Use the Laurent series of $e^{1/z}$ on the punctured plane $\mathbb{C} - \{0\}$ to compute $1/\pi \int_0^\pi e^{\cos\theta}\cos(\sin\theta-n\theta) d\theta$ for $n=0,1,2,...$
I have been trying to attempt this question from my complex analysis book and I am not sure where to even begin. All I know is that the Laurent series of $e^{1/z}$ is $f(z)=\sum_{n=0}^{\infty} \frac{1}{n!}\frac{1}{z^n}$, for all $|z|>0$.
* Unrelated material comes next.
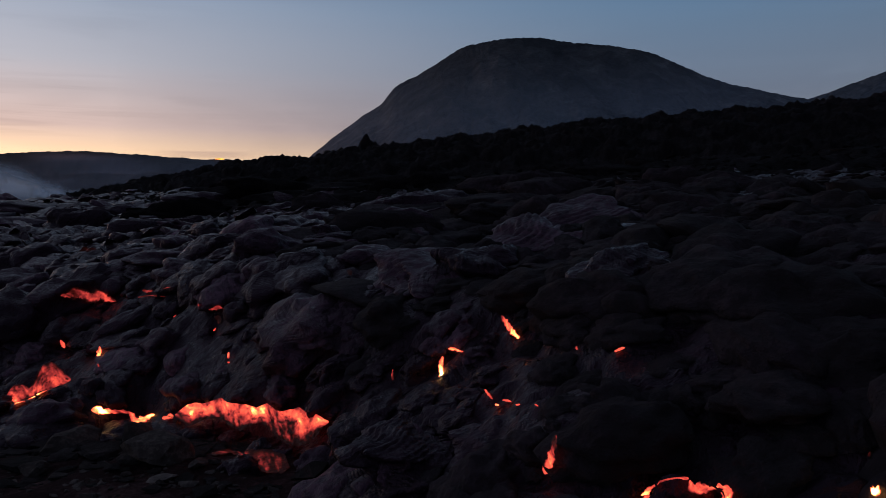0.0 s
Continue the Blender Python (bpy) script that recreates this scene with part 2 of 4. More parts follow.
def front_distance(x, y):
    """Metres inside the flow's front, which runs slantwise across the view."""
    u = (x - y) / 1.4142
    w = 0.5 * np.sin(u * 0.9 + 1.0) * smooth(-60, -2, u) + 1.1 * vnoise(u * 0.45, u * 0 + 3.0, 5) + 0.7 * vnoise(x * 0.8, y * 0.8, 6) + 0.4 * vnoise(x * 2.1, y * 2.1, 7)
    bend = np.interp(u, [-80, -36, -26, -17.5, -13.5, -10, -4, -1, 3], [9, 3.8, 2.8, 2.0, 0.6, 0, 0, 1.1, 2.0])
    return (x + y - 5.0) / 1.4142 + bend + 0.55 * w


# heights that the crust is known to reach: x, y, z
CRUST = [(1.76, 3.98, 0.95), (1.56, 4.7, 0.69), (1.88, 5.24, 1.32), (1.2, 5.42, 0.91), (0.84, 5.04, 0.26), (0.27, 6.6, 0.44), (0.2, 7.44, 0.77),
         (-0.88, 8.14, 0.3), (-0.86, 9.1, 0.75), (-1.8, 9.8, 0.57), (-2.9, 10.0, 0.23), (-4.1, 11.1, -0.08), (0.7, 12.8, 1.25), (-1.9, 16.6, 0.9),
         (3.16, 6.77, 1.3), (4.1, 7.9, 1.3), (5.0, 8.0, 1.5), (3.6, 10.9, 1.45), (5.5, 9.6, 1.72), (6.4, 11.6, 1.95), (7.4, 12.7, 2.0), (2.0, 13.6, 1.3), (4.1, 17.6, 1.5), (2.3, 8.2, 1.12), (2.45, 6.5, 1.22), (2.3, 5.5, 1.2), (2.27, 3.93, 1.2), (2.09, 3.4, 0.97), (1.49, 2.92, 0.7), (-0.23, 6.6, 0.0), (-1.2, 8.4, 0.13), (-2.65, 9.75, -0.17)]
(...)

I have no idea how this relates the the integral though because there is no $e^{1/z}$ only a $e^{\cos\theta}$ in the integral. I thought maybe I have to put the $\cos\theta$ values into Taylor form but I'm not sure if that's correct.
Any help is greatly appreciated! Thanks :)
First note that the integrand is even, meaning we have that
$$\frac{1}{\pi}\int_0^\pi e^{\cos\theta}\cos(\sin\theta-n\theta)\:d\theta = \frac{1}{2\pi}\int_{-\pi}^\pi e^{\cos\theta}\cos(\sin\theta-n\theta)\:d\theta$$
This integral is the real part of
$$I = \frac{1}{2\pi}\int_{-\pi}^\pi e^{\cos\theta+i\sin\theta-in\theta}\:d\theta = \frac{1}{2\pi}\int_{-\pi}^\pi e^{e^{i\theta}}e^{-in\theta}\:d\theta$$
So letting $z = e^{-i\theta}$ gives us
$$I = \frac{1}{2\pi i} \oint_{|z|=1}e^{\frac{1}{z}}z^{n-1}\:dz$$
The minus sign goes away due to the integral needing to be positively oriented (counterclockwise). The residue theorem tells us that the only term that survives in the integral will be the $n$th power in the Laurent series since that is the coefficient of the $z^{-1}$ power, giving us
$$I = \frac{1}{n!}$$
which is already real, so no further simplification is necessary.